Gerçek sosyal adalet, doğru hürriyet, kalıcı barış ancak böyle bir hükümetten
umulabilir. Tanrı’nın iradesi ile kendi iradesi arasında bir paralellik
kuramayan ve buna halkın iradesini de eklemleyemeyen hükümetler asla meşruiyet
kazanamazlar. Bu hükümetlerden insanlık adına bir şey beklemekte ahmaklıktır.
Komünizmde, Kapitalizm de, insanları demokrasi ile avuturlar, aldatırlar. Ama
ikisi de istibdat rejimidir. Birisinde paranın kuvveti, diğerinde kinin kuvveti
egemendir. Demokrasi de ise hem paranın hem kinin kuvveti egemendir. Bunların
tümü de, fert üzerinde hakkın hâkimiyetini kurmak konusunda kabiliyetsizdir,
kifayetsizdir. Demokrasi denilen şeytani rejim, insanın, ulvi yönlerini ve
ilahi boyutlarını buduyor, yok ediyor ve insanı menfaatlerinin, hırslarının
esiri kılıyor.
Son tahlilde; bu lanet için söylenebilecek çok şey var ama zaman dar ve bizden
bu kadar. İnsanlık asla bu adi rejimle felaha eremeyecek, bilakis battıkça
batacaktır. İnsan özüne dönmelidir, çünkü kurtuluşunun şifreleri orada
gizlidir. İnsan kendini bilmeli, tanımalıdır. Bilakis kendisine düşman ve
yabancı olan şeylerin kıskacında yok olup gidecektir. İnsan, ne ve nasıl olması
gerekiyorsa öyle olmalıdır.
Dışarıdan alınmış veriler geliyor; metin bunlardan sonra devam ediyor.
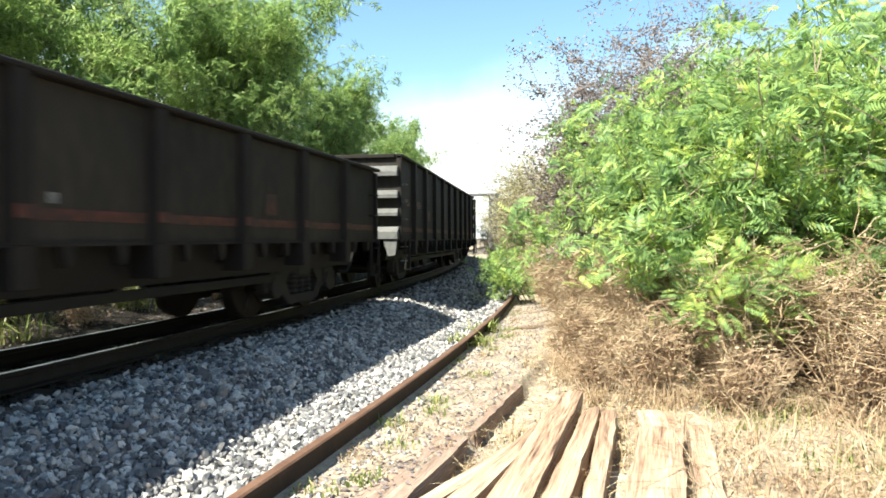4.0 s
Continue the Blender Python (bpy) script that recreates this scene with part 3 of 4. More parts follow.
def tube(V, F, pts, r0, r1, n=5):
    """Adds a tapered limb along pts to the lists V, F."""
    pts = np.asarray(pts)
    base = len(V)
    m = len(pts)
    for i, p in enumerate(pts):
        d = pts[min(i + 1, m - 1)] - pts[max(i - 1, 0)]
        d = d / (np.linalg.norm(d) + 1e-9)
        a = np.cross(d, (0.3, 0.9, 0.1)); a /= np.linalg.norm(a)
        b = np.cross(d, a)
        r = r0 + (r1 - r0) * i / (m - 1)
        for k in range(n):
            g = 2 * math.pi * k / n
            V.append(p + r * (a * math.cos(g) + b * math.sin(g)))
    for i in range(m - 1):
        for k in range(n):
            p, q = base + i * n + k, base + i * n + (k + 1) % n
            F.append((p, q, q + n, p + n))


_r = np.random.default_rng(3)


def spray(n, rng):
    """A loose hanging spray of oval leaflets along a bent stalk. Returns quads."""
    V, F = [], []
    for i in range(n):
        t = (i + rng.uniform(0.2, 0.9)) / n
        p = np.array([rng.normal(0, 0.10), t, -0.55 * t * t + rng.normal(0, 0.07)])
        a = rng.choice([-1, 1]) * rng.uniform(0.3, 1.5)
        e = np.array([math.sin(a), math.cos(a), rng.normal(-0.3, 0.45)]) * rng.uniform(0.28, 0.62)
        w = np.cross(e, rng.normal(0, 0.5, 3) + np.array([0, 0, 1.0]))
        w *= rng.uniform(0.035, 0.070) / (np.linalg.norm(w) + 1e-6)
        b = len(V)
        V += [p, p + e * 0.45 + w, p + e, p + e * 0.45 - w]
        F.append((b, b + 1, b + 2, b + 3))
    return np.array(V), np.array(F)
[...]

Olmaması gereken şeylerin peşini bırakmalıdır.
NOT:
Müslüman Türk Milleti’nin ve
Ümmetin mukaddes Ramazan Ayları mübarek olsun. Allah, kötülükleri iyiliğe
tedvir eylesin. Huzur, mutluluk, sağlık versin. Kardeşlik köprülerimizi muhkem
kılsın. Barışın, paylaşımın ve umudun çoğalmasını nasip etsin. En güzel ve
temiz şekilde ikmal edip, Ramazan Bayramına en güzel ve temiz şekilde,
günahlarımızdan arınmış olarak kavuşmayı nasip etsin. Âmin. Şimdiden,
milletimin ve ümmetin bayramını en derin ve kalbi duygularla, düşüncelerle
kutluyorum. Özelde Türkiye’miz olmak üzere, genelde tüm Müslüman Milletlerin
ülkelerine bahar getirmesini diliyorum Yüce Allah’tan. Demokrasinin,
Kapitalizmin, Komünizmin ve her türlü Faşizmin yok olmasını temenni ediyorum.
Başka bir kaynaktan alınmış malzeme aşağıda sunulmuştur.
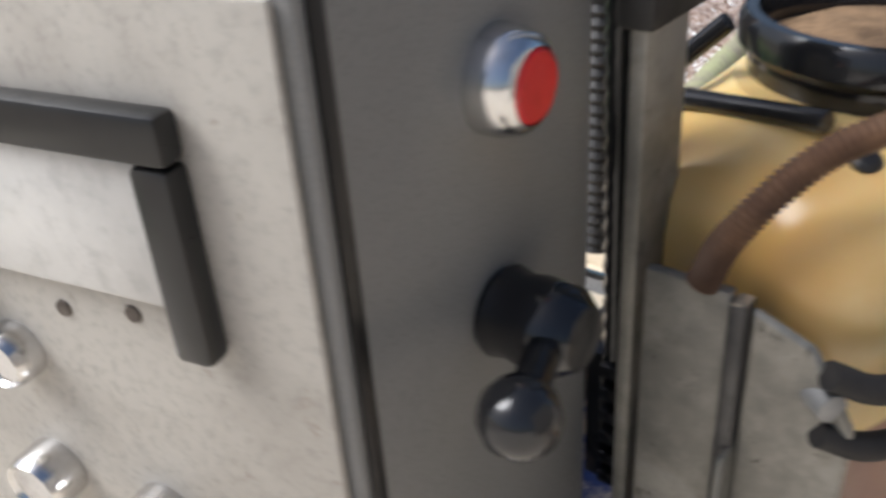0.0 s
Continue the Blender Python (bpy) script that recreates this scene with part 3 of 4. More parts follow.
    fb = part("fin_block", moved(box(-0.366, -0.352, 0.196, 0.208, 0.955, 1.052, 0.002), up), M_PLASTIC, g, "black finned clamp")
    for k in range(6):
        part("fin", moved(box(-0.372, -0.346, 0.1795, 0.1955, 0.958 + 0.0165 * k, 0.967 + 0.0165 * k, 0.001), up), M_PLASTIC, fb)
    part("tape_band", moved(box(-0.389, -0.320, 0.165, 0.184, 1.2525, 1.288, 0.003), up), M_RUBBER, col, "black tape band")
    part("bolt", moved(hexbolt((-0.366, 0.169, 1.302), (0, -1, 0), 0.013, 0.016), up), M_RUST, col)
    part("tag", moved(box(-0.361, -0.320, 0.164, 0.1685, 1.292, 1.312, 0.001), up), M_WHITEPAINT, col, "white metal tag")
    part("carriage_plate", box(-0.40, 0.0, 0.245, 0.254, 0.56, 0.98, 0.003), M_BLACK, g, "black carriage plate")


def build_saw(g):
    bar = part("guide_bar", prism([(0.02, 0.122), (0.765, 0.122), (0.805, 0.136), (0.818, 0.166), (0.812, 0.20), (0.785, 0.214), (0.02, 0.214)], 0.4325, 0.4385, "z", 0.001), M_BARSTEEL, g, "bright steel saw guide bar")
    part("nose_bolt", lathe([(0.028, 0), (0.03, 0.003), (0.03, 0.034), (0.024, 0.04), (0.012, 0.041), (0.012, 0.055), (0.0, 0.057)], (0.775, 0.190, 0.4385), (0, 0, 1), 24), M_ALU, bar, "pale collar on the bar nose")
    for y in (0.1185, 0.2175):
        part("saw_chain", box(0.03, 0.765, y - 0.0032, y + 0.0032, 0.4318, 0.4398, 0.001), M_TRAY, bar, "dark running saw chain")
    part("caked_sawdust", lathe([(0.045, 0), (0.035, 0.006), (0.02, 0.010), (0, 0.011)], (0.735, 0.175, 0.4385), (0, 0, 1), 18), M_SAWDUST, bar)
    support = part("support_rod", rod((0.10, 0.236, 0.597), (0.823, 0.239, 0.612), 0.0115, 18), M_ROD, g, "dark round support rod")
    clamp = part("rod_clamp", join(box(0.620, 0.672, 0.212, 0.262, 0.558, 0.628, 0.004), box(0.612, 0.68, 0.222, 0.252, 0.629, 0.637, 0.002)), M_BLUE, g, "blue clamp block on the rod")
    for x in (0.625, 0.667):
        part("clamp_bolt", hexbolt((x, 0.237, 0.63), (0, 0, 1), 0.007, 0.016, 0.007), M_STEEL, clamp)
    part("swan_arm", tube([(0.665, 0.232, 0.575), (0.715, 0.228, 0.565), (0.755, 0.212, 0.53), (0.768, 0.195, 0.49)], 0.0105, 12), M_BLUE, g, "curved blue arm to the nose")
    part("grease_pipe", tube([(0.775, 0.192, 0.492), (0.782, 0.20, 0.53), (0.784, 0.218, 0.578), (0.79, 0.219, 0.584), (0.83, 0.222, 0.580)], 0.007, 10), M_DARKSTEEL, g, "thin bent pipe")
    part("oil_hose", tube([(0.823, 0.238, 0.616), (0.87, 0.232, 0.625), (0.915, 0.226, 0.615), (0.928, 0.222, 0.588), (0.905, 0.220, 0.568), (0.86, 0.221, 0.570), (0.825, 0.222, 0.580)], 0.0055, 10), M_BLACK, g, "looped black oil hose")
    # guide housing behind the near post
    part("guide_bracket", join(box(0.065, 0.098, 0.215, 0.262, 0.45, 0.66, 0.004), box(0.03, 0.098, 0.15, 0.27, 0.452, 0.535, 0.004)), M_BLACK, g, "black guide housing")
    part("deflector", moved(prism([(-0.05, -0.014), (-0.05, 0.02), (0.03, 0.03), (0.05, 0.012), (0.045, -0.01)], -0.03, 0.03, "y", 0.003), pose(0.115, 0.10, 0.40, 0, -8, 12)), M_TAN, g, "tan worn wooden deflector")
    part("hose", tube([(0.08, 0.2, 0.66), (0.12, 0.17, 0.62), (0.135, 0.15, 0.53), (0.11, 0.14, 0.46)], 0.006, 8), M_HOSE, g)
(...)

İnsanlığı kasıp kavuran zalimlerin sonlarının gelmesini ve mustazafların
gülmesini diliyorum. Tüm İslam Milletlerinin, topraklarından zalim düşmanı
kovmalarını, başlarını ezmelerini ve kendi topraklarında kendi Milli
Devletlerini inşa etmelerini arzuluyorum.
Allah, herkese sağlık, mutluluk, başarı, huzur, neşe, sevinç versin.
Vatanımızı, milletimizi, devletimizi korusun, ahlakın ve adaletin egemen olduğu
yerler eylesin, kâfirlerin tuzaklarını boşa çıkarsın. Âmin.